• **Directions**: Quote only the span from the first line of the entries to the line containing "random.seed(0), np.random.seed(0), noise.seed_set(1)", both ends kept. Leave every picture out.

= = = = = = =

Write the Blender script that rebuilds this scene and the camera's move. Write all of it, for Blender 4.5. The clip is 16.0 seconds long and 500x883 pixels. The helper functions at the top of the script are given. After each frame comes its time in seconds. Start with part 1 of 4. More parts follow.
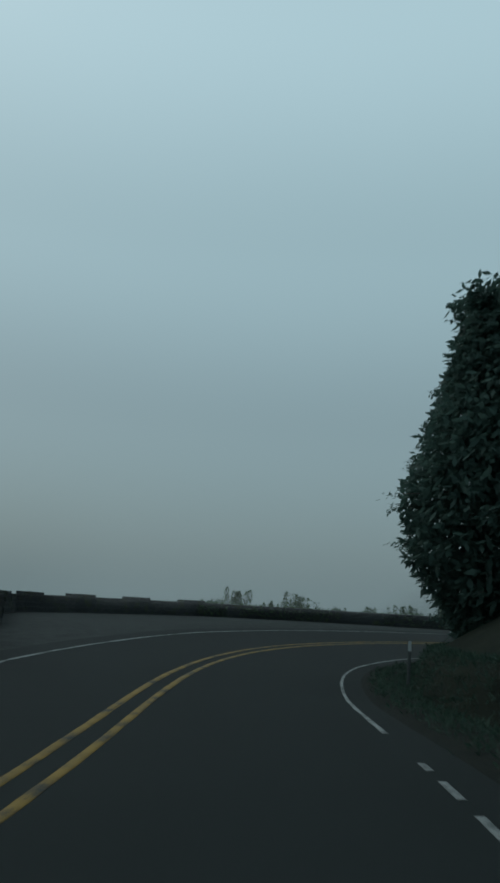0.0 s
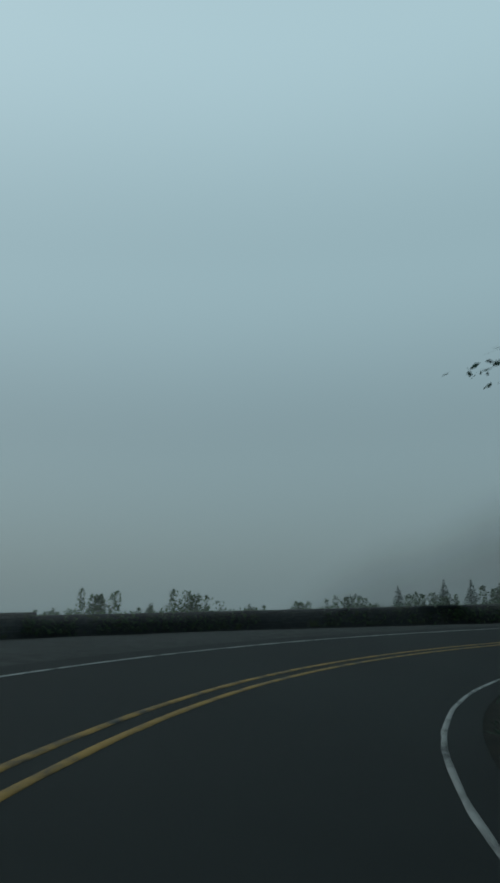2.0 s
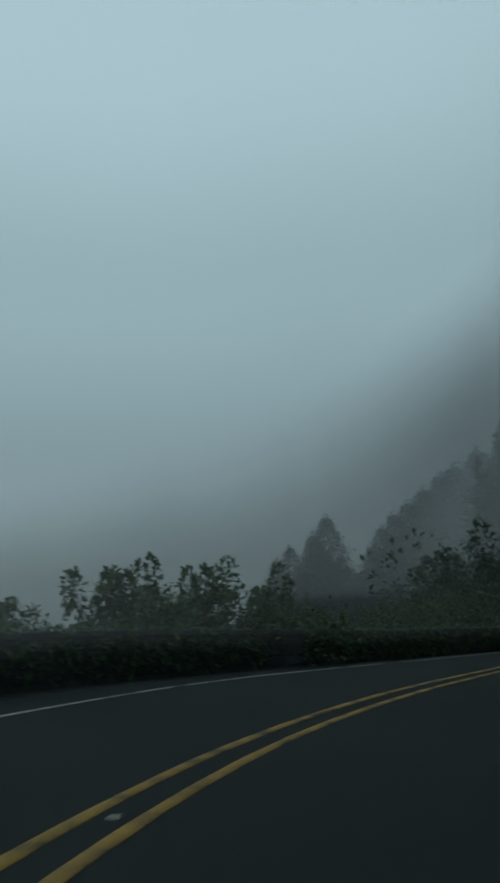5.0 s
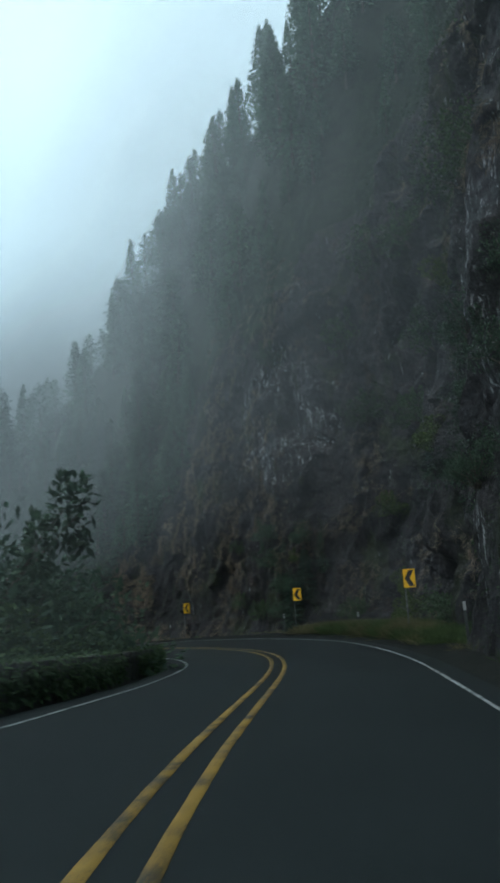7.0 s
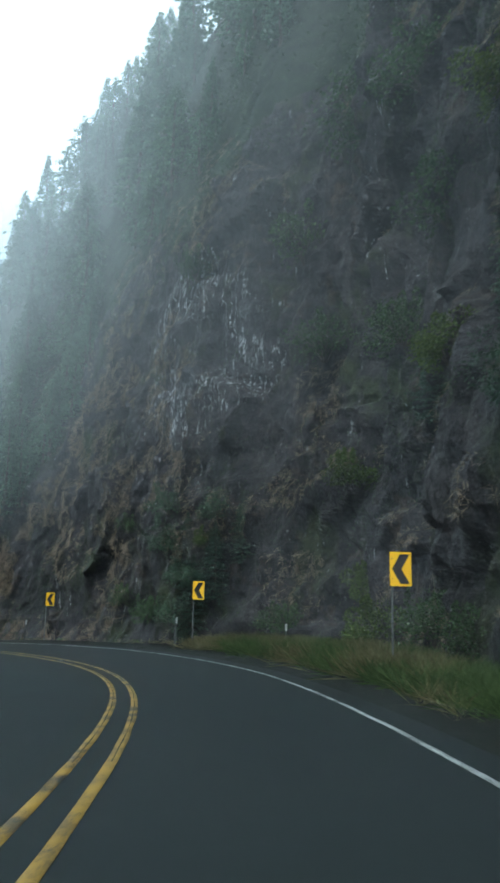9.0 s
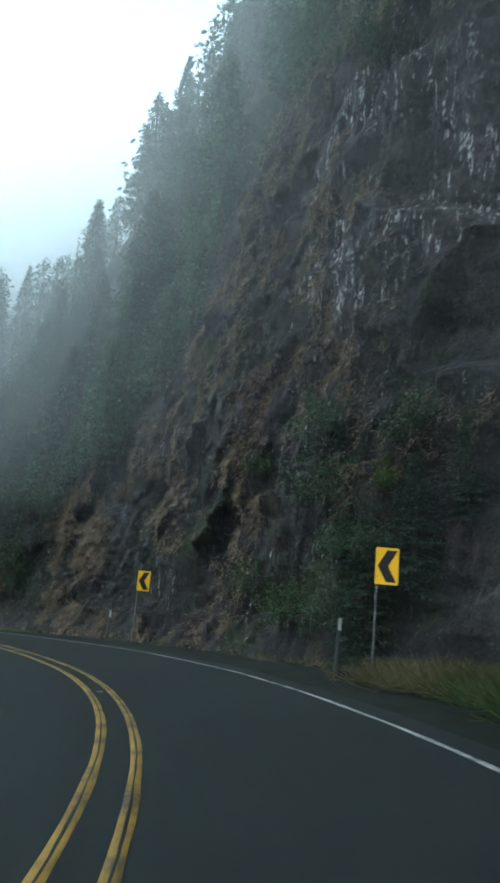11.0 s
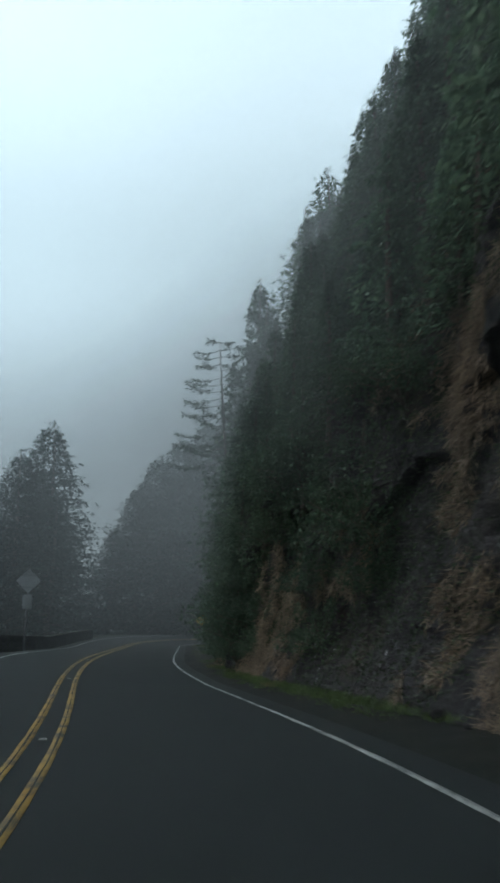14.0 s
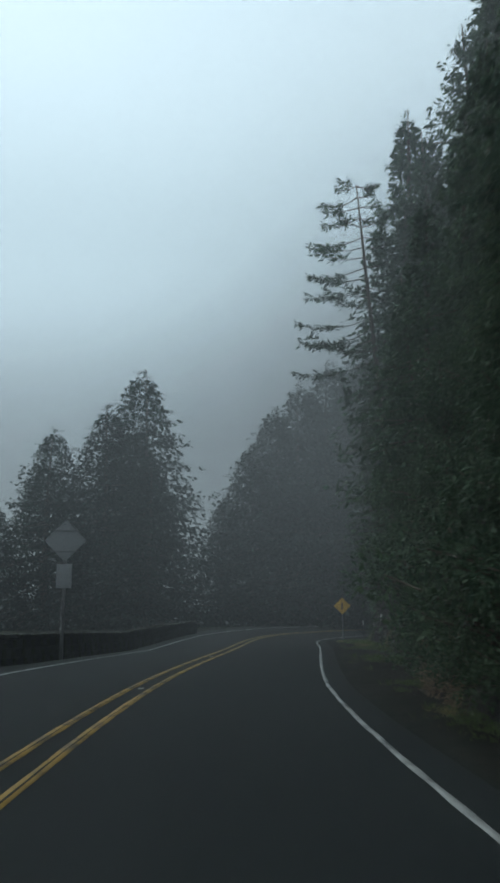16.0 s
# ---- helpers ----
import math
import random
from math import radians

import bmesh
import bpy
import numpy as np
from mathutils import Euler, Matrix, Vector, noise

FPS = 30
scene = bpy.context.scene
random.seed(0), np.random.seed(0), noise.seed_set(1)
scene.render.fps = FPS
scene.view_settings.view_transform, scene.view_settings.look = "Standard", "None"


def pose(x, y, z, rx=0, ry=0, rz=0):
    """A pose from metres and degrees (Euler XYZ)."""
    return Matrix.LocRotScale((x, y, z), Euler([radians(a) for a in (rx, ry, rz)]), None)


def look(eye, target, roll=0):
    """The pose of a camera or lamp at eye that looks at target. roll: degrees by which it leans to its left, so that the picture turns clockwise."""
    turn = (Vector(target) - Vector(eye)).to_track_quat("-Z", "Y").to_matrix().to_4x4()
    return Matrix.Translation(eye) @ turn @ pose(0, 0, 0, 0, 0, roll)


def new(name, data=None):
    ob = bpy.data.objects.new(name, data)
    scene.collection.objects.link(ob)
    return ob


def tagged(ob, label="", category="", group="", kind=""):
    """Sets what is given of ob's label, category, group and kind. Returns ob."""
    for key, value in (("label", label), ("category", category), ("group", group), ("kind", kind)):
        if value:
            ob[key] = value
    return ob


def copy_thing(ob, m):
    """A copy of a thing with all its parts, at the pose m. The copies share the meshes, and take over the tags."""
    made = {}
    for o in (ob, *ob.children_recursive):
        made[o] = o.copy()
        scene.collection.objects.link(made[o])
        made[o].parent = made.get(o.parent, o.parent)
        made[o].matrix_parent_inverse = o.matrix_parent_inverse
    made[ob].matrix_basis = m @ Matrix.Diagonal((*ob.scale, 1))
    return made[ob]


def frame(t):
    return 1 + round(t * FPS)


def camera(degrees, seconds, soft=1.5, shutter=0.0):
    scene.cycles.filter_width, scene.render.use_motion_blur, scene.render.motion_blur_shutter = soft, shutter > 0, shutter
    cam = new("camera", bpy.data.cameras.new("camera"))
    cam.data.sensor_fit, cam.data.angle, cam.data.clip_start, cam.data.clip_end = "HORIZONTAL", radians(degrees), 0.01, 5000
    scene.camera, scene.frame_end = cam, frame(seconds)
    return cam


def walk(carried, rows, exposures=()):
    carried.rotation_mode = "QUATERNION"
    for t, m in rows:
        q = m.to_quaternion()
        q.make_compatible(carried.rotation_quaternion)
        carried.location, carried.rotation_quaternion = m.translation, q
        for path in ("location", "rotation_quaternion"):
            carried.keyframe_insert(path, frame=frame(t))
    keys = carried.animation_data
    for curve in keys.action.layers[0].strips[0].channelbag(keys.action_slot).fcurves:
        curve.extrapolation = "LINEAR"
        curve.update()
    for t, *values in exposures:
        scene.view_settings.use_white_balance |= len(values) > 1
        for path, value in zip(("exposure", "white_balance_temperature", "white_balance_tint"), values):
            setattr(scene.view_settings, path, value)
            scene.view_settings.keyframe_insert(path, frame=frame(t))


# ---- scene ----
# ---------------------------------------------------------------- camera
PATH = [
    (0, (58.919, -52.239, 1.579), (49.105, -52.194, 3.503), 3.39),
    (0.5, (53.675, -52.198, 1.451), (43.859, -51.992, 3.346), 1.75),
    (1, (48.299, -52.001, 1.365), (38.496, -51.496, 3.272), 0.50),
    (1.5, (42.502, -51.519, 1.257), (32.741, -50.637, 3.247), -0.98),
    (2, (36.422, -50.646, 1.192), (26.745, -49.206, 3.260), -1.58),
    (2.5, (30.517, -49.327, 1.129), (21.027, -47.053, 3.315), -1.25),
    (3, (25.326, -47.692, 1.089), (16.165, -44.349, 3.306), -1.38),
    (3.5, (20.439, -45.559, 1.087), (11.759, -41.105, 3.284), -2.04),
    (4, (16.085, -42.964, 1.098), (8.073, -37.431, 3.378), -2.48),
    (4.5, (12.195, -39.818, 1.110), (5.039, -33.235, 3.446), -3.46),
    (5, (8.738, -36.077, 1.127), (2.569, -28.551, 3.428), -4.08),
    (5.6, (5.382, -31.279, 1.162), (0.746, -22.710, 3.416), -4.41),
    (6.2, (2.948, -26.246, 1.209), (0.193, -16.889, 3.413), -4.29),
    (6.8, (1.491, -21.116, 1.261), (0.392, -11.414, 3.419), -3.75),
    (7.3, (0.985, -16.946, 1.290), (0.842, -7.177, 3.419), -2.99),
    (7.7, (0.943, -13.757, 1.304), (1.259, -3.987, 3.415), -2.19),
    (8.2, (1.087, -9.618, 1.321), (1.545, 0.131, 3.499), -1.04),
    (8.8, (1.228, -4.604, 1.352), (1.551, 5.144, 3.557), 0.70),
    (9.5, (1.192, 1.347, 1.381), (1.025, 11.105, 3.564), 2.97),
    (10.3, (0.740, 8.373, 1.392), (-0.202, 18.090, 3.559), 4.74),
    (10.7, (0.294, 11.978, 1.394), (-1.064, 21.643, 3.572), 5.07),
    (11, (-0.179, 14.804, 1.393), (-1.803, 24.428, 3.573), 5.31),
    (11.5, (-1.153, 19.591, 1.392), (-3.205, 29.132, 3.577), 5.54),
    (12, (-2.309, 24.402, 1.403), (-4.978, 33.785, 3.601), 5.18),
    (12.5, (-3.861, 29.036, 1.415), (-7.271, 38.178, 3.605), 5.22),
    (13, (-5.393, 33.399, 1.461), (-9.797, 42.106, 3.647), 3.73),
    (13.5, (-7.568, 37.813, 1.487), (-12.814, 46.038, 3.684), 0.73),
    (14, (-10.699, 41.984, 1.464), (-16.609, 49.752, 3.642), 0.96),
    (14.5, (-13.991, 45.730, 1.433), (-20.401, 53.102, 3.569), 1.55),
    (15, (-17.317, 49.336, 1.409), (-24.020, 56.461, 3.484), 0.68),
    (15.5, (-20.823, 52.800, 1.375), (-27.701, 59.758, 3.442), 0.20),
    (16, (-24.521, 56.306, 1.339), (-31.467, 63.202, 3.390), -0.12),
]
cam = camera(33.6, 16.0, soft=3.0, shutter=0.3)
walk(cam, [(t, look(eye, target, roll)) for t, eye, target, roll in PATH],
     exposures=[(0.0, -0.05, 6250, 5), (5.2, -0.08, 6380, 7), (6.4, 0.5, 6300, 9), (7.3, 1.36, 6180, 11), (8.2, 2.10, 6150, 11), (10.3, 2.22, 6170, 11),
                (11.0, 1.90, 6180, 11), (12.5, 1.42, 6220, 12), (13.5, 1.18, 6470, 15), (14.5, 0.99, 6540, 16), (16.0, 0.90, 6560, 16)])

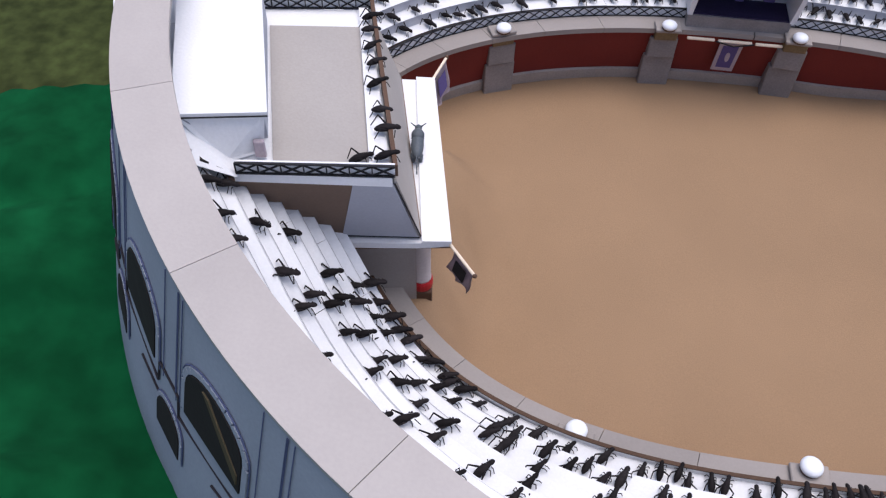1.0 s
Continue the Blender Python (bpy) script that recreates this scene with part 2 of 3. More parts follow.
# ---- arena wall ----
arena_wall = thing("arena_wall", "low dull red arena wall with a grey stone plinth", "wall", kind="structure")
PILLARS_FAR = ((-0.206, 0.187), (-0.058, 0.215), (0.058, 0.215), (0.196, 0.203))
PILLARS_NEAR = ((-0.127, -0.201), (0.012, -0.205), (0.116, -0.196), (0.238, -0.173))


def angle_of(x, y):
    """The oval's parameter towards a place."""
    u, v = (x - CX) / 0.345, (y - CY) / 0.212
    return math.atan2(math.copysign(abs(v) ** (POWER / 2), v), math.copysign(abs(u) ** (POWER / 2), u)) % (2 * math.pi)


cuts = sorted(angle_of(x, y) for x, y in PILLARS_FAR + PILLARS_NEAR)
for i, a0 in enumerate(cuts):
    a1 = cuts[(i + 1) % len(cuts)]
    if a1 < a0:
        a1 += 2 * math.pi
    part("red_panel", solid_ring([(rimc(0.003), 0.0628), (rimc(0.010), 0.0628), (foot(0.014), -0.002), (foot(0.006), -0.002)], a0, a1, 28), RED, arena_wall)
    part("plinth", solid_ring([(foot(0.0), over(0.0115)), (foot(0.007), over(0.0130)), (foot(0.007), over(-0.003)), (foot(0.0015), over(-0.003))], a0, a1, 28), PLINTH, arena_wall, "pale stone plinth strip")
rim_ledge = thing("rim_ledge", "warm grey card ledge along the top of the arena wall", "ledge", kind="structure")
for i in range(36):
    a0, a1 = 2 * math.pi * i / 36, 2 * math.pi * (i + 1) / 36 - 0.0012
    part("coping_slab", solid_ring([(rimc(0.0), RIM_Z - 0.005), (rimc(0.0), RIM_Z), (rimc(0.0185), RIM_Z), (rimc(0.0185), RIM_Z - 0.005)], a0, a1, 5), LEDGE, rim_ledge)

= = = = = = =

• **Solution for this exercise**:
Write the Blender script that rebuilds this scene and the camera's move. Write all of it, for Blender 4.5. The clip is 16.0 seconds long and 500x883 pixels. The helper functions at the top of the script are given. After each frame comes its time in seconds. Start with part 1 of 4. More parts follow.
0.0 s
2.0 s
5.0 s
7.0 s
9.0 s
11.0 s
14.0 s
16.0 s
# ---- helpers ----
import math
import random
from math import radians

import bmesh
import bpy
import numpy as np
from mathutils import Euler, Matrix, Vector, noise

FPS = 30
scene = bpy.context.scene
random.seed(0), np.random.seed(0), noise.seed_set(1)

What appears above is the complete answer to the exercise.